My own additional contradiction is by growing up in the protestant unionist community in Fermanagh I didn’t ‘cross the Border’ except a couple of times a year to visit relatives in Leitrim and for the beach in Donegal. Earlier violent border campaigns were a part of living memory, informing the psyche and instructing you as to where you might go or might live. There has been plenty of journeying since and I have undertaken a lot of work in Border counties so I am not exactly a stranger to Border areas or the south these days, nevertheless Border crossings and journeys were now to be an everyday occurrence. And starting out and having come from living in Belfast, I was mindful whilst many people cross the border these days, many others don’t. Without much more thought, I started to document the trips.

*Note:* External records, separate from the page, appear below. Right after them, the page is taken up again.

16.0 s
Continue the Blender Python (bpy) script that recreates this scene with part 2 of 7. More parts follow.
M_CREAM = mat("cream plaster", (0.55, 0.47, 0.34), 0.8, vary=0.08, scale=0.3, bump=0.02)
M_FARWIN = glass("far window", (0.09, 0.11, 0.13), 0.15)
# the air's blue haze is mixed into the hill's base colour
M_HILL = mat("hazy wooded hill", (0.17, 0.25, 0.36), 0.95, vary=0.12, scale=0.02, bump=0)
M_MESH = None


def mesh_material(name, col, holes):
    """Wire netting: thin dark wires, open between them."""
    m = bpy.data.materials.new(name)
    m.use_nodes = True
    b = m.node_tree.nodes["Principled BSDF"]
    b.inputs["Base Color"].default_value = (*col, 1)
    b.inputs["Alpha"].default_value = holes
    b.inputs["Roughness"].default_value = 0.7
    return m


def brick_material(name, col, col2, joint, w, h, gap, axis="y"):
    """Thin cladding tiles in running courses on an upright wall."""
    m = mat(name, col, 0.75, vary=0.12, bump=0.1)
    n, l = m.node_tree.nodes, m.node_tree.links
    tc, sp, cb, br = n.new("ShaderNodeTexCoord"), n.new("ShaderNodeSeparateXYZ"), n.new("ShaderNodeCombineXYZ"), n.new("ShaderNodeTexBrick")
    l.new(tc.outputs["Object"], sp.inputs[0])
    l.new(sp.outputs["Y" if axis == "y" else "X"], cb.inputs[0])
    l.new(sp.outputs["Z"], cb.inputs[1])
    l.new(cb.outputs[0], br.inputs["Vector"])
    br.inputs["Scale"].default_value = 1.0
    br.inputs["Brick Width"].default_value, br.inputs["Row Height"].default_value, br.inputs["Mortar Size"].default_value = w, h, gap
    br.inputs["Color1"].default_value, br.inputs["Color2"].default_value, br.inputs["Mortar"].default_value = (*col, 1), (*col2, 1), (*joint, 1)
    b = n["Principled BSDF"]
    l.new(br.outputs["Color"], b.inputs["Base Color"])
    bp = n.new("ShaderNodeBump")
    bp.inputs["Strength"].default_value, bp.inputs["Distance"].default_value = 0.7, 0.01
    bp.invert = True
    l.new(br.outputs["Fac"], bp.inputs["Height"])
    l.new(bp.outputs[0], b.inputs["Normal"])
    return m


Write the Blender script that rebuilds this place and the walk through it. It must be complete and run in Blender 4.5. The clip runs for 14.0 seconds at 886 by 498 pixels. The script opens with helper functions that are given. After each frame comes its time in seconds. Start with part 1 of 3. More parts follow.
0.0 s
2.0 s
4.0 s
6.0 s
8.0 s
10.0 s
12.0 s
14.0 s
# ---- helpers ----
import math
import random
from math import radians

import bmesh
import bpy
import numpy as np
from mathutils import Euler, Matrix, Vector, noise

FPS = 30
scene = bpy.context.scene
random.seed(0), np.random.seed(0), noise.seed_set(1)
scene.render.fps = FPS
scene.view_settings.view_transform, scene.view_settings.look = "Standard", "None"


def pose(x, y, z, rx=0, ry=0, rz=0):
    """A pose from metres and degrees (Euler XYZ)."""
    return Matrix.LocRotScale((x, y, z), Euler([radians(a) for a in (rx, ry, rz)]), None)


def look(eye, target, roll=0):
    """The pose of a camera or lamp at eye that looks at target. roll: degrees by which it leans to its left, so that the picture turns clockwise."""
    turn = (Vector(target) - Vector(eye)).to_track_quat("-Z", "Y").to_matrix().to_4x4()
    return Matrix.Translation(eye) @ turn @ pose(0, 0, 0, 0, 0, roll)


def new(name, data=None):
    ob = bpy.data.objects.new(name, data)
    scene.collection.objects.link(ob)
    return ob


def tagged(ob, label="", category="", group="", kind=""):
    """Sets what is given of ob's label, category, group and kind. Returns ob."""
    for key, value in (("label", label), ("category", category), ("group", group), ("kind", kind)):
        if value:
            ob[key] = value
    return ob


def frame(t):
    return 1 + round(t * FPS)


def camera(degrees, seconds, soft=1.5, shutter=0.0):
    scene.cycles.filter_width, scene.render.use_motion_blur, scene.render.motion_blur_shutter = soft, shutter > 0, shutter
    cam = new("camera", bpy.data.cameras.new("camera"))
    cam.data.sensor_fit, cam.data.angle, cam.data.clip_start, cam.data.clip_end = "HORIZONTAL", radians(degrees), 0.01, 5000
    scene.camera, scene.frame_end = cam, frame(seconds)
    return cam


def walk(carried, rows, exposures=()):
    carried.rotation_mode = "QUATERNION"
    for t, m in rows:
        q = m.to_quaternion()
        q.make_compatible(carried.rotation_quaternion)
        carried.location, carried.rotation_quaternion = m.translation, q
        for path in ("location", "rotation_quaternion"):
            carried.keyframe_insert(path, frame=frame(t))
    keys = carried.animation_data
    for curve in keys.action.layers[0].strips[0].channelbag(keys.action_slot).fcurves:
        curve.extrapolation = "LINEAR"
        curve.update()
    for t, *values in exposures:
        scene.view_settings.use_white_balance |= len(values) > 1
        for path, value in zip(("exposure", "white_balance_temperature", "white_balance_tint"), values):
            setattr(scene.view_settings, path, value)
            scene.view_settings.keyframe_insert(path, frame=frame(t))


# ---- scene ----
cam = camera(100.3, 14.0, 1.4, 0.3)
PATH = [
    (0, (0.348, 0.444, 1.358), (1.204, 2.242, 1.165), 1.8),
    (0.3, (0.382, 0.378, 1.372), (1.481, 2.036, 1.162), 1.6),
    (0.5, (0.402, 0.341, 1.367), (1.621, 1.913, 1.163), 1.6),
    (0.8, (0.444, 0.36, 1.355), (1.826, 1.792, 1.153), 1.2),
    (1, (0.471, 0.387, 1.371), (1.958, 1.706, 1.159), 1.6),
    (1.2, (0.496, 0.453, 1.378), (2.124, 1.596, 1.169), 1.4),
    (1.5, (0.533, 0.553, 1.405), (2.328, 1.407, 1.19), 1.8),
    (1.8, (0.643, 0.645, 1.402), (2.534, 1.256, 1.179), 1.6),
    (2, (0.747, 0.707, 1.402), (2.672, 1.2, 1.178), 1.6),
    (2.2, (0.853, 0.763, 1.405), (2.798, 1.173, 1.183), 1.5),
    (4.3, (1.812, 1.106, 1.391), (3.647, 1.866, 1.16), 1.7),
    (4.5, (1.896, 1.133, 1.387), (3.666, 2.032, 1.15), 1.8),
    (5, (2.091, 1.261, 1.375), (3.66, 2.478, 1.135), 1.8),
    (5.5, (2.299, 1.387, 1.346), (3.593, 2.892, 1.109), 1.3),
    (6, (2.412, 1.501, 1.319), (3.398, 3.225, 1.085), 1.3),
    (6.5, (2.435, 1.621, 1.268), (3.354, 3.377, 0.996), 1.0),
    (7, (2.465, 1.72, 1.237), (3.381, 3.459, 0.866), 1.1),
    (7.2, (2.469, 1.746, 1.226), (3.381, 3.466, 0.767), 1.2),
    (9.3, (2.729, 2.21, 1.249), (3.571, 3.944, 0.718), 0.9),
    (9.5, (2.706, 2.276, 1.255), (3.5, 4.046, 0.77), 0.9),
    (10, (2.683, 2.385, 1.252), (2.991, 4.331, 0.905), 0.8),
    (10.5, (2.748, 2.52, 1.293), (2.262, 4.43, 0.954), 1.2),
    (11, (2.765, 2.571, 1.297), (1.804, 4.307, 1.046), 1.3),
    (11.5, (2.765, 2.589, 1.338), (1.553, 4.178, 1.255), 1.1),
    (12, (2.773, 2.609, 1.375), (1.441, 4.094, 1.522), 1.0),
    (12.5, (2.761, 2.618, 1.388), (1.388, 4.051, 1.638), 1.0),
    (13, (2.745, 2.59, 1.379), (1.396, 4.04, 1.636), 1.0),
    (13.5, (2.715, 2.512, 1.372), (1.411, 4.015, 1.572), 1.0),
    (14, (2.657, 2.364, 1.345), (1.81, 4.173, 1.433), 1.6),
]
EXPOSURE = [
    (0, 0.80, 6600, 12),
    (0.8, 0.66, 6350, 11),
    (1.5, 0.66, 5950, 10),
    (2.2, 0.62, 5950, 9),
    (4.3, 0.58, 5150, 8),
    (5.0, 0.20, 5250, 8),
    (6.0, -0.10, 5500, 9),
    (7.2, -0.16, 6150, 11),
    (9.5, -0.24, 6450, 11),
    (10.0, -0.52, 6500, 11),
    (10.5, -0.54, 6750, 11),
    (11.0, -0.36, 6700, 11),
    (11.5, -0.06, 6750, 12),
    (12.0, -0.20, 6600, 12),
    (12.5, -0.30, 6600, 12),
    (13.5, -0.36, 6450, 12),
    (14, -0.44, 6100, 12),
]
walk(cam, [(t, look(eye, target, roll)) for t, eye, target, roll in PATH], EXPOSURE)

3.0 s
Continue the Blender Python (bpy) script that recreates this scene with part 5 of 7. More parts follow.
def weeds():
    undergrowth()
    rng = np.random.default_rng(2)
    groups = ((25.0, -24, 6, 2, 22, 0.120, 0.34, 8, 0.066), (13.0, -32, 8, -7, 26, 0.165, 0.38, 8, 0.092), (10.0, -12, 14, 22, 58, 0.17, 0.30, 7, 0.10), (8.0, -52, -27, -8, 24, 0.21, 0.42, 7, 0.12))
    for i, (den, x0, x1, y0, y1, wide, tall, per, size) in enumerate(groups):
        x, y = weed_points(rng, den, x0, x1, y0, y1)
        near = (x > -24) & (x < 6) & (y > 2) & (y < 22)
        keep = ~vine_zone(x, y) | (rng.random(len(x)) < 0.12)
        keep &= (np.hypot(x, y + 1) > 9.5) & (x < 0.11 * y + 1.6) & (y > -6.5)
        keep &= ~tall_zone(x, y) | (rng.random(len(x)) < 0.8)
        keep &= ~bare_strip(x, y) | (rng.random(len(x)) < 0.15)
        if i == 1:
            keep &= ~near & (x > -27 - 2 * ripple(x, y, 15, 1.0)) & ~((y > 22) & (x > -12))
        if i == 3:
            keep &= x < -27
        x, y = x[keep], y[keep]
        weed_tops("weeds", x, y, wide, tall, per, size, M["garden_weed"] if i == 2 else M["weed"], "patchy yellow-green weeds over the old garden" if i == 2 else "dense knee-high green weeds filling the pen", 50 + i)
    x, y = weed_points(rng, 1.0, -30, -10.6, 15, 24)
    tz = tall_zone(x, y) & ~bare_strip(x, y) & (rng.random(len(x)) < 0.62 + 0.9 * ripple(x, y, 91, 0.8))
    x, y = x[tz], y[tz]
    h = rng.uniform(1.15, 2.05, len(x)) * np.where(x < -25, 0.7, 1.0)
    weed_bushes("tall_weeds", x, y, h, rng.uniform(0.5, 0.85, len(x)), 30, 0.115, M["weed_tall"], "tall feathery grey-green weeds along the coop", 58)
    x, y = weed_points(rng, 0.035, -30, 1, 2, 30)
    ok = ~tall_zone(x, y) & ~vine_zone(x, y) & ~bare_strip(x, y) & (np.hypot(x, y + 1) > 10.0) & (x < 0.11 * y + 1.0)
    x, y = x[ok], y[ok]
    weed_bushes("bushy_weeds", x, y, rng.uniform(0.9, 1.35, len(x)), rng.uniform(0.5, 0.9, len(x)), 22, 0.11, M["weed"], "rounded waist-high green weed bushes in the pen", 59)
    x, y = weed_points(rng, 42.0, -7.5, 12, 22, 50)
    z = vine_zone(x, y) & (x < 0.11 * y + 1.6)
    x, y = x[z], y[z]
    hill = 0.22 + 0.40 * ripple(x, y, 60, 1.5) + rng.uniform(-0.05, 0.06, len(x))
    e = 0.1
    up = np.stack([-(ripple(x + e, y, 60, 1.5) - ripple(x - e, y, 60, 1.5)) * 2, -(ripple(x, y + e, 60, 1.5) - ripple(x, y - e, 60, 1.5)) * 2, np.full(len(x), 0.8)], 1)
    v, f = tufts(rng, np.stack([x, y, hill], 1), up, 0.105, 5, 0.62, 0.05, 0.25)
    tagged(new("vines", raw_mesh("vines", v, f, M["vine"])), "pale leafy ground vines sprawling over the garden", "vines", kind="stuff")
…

The work might fit into a ‘road trip genre’ except road trips usually are all about discovery. These everyday journeys are ones of discovery, but there is also familiarity, delight, repetition and tedium. Journey time is where I started to make sense of ‘being back home’ and where I become aware my own sense of belonging and identity is percolating once again. Of course turning on the car radio with its airwaves soon jammed with “B” talk, its not surprising that Brexit collapses into my view. The work raises questions about what is and isn’t in-flux in this rural peripheral place in relation to our social political dynamics. However the work in its entirety isn’t directly about Brexit. It is about ‘journeying,’ what ‘we clock’ as we go and what we perceive as we journey.

JC: What does your photography mean to you?

RGM: Having grown up with few art influences bar inspirational art teachers, school including trips and borrowed book, I have arrived in a place today where I think art might be all that really matters!